TASK TO CARRY OUT: Every line of the data that contains the string "this" must be copied.

DATA TO PROCESS:
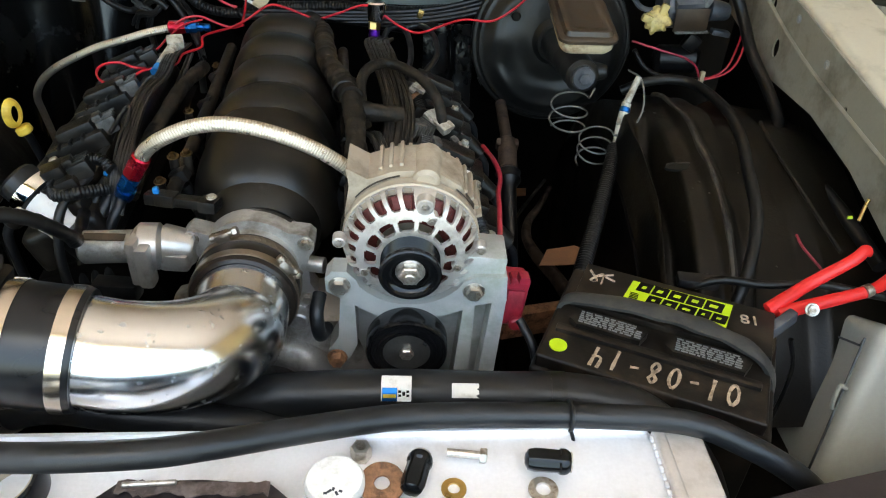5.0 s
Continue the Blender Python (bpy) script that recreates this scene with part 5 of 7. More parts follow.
for a0, a1 in ((100, 142), (28, 52)):
    bm = B()
    surface(bm, 12, 2, lambda u, v: ALT @ Vector((0.0726 * math.cos(radians(a0 + (a1 - a0) * u)), 0.0726 * math.sin(radians(a0 + (a1 - a0) * u)), -0.0260 - 0.010 * v)), 0.0008)
    part("data_plate", bm, "lid", alt, "dark printed data plate")

bracket = thing("alternator_bracket", (0.31, 0.93, 0.70), "pale cast alternator bracket bolted to the engine", "bracket")
BK = Matrix.Translation((0.0, 0.914, 0.0)) @ Matrix.Rotation(radians(90), 4, "X")
arc = [(0.309 + 0.074 * math.cos(radians(a)), 0.937 + 0.074 * math.sin(radians(a))) for a in range(222, 322, 8)]
outer = [(0.217, 0.880), (0.216, 0.898), (0.224, 0.908), (0.240, 0.908), (0.250, 0.897)] + arc + [(0.370, 0.897), (0.384, 0.905), (0.418, 0.905), (0.420, 0.872), (0.385, 0.864), (0.360, 0.852), (0.330, 0.842), (0.309, 0.838), (0.285, 0.842), (0.262, 0.852), (0.240, 0.866)]
bm = plate(B(), outer, [], 0.026, BK)
part("top_arch", bm, "bracket", bracket)
bm = B()
box(bm, (0.056, 0.050, 0.045), at(0.388, 0.945, 0.905, 0, 4, 0), 0.004)
part("side_block", bm, "bracket", bracket)
for pts2 in ([(0.232, 0.872), (0.248, 0.862), (0.250, 0.80), (0.240, 0.775), (0.214, 0.770), (0.216, 0.79), (0.228, 0.81)],
             [(0.372, 0.868), (0.384, 0.868), (0.384, 0.700), (0.362, 0.700)], [(0.404, 0.870), (0.420, 0.870), (0.412, 0.700), (0.392, 0.700)]):
    part("leg", plate(B(), pts2, [], 0.040, BK @ pose(0, 0, -0.002)), "bracket", bracket)
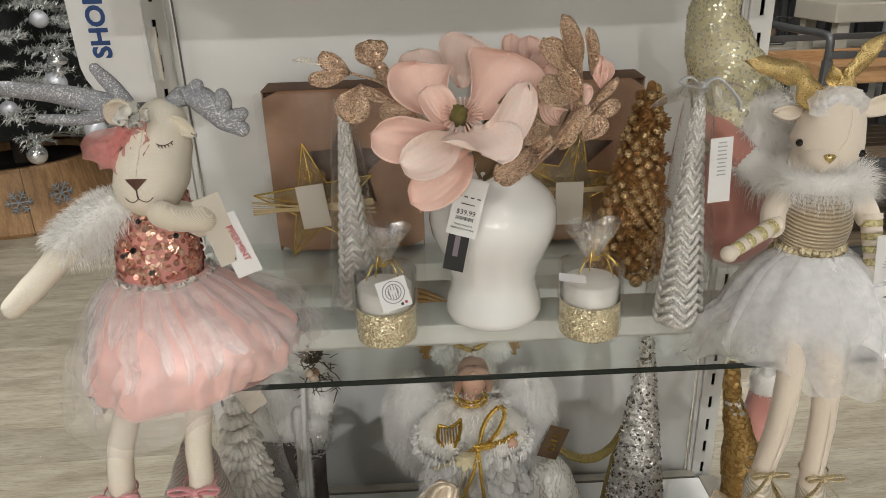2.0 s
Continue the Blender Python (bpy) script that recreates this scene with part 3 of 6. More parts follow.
shop = thing("shelf_sign", (-0.54, 0.98, 1.0), "white card shelf sign with blue capitals and rounded corner", "sign")
pts = [(-0.489, 0.966), (-0.489, 1.30), (-0.592, 1.30), (-0.590, 1.055)] + [(-0.534 + 0.056 * math.cos(radians(a)), 1.03 + 0.064 * math.sin(radians(a))) for a in range(190, 271, 10)]
part("card", Shape().outline(pts, (0, 0.98, 0), 0.0012), CARD, shop, "", False)
lettering("sign_words", "SHOP", 0.0355, upright_text(-0.541, 0.9788, 1.0745, 90), BLUEINK, shop, bold=0.035)
part("pocket", Shape().slab((-0.483, 0.977, 1.033), (0.022, 0.004, 0.075), 0.001), ACETATE, shop, "clear plastic pocket", False)
part("pocket_card", Shape().slab((-0.478, 0.982, 1.033), (0.006, 0.003, 0.072)), BEIGECARD, shop, "", False)


# ---- goods on the glass shelf ----
def tag_plate(parent, name, c, w, h, material, roll=0, yaw=0, tilt=0, thick=0.0008, label=""):
    return part(name, Shape().outline(rect(w, h), c, thick, plate_frame(tilt, yaw, roll)), material, parent, label, False)


def bars(parent, c, w, h, rows, material, roll=0, yaw=0, tilt=0, name="print_bar", fill=0.45):
    """Lines of small print as plain bars."""
    f = plate_frame(tilt, yaw, roll)
    s = Shape()
    for i in range(rows):
        wz = w * rnd.uniform(0.55, 1.0)
        o = Vector(c) + f @ Vector((0, -0.0007, h * (0.5 - (i + 0.5) / rows)))
        s.outline(rect(wz, h / rows * fill), o, 0.0003, f)
    return part(name, s, material, parent, "", False)


PALEINK = plain("pale_grey_ink", (0.45, 0.45, 0.47), 0.6)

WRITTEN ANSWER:
Continue the Blender Python (bpy) script that recreates this scene with part 5 of 7. More parts follow.
Continue the Blender Python (bpy) script that recreates this scene with part 3 of 6. More parts follow.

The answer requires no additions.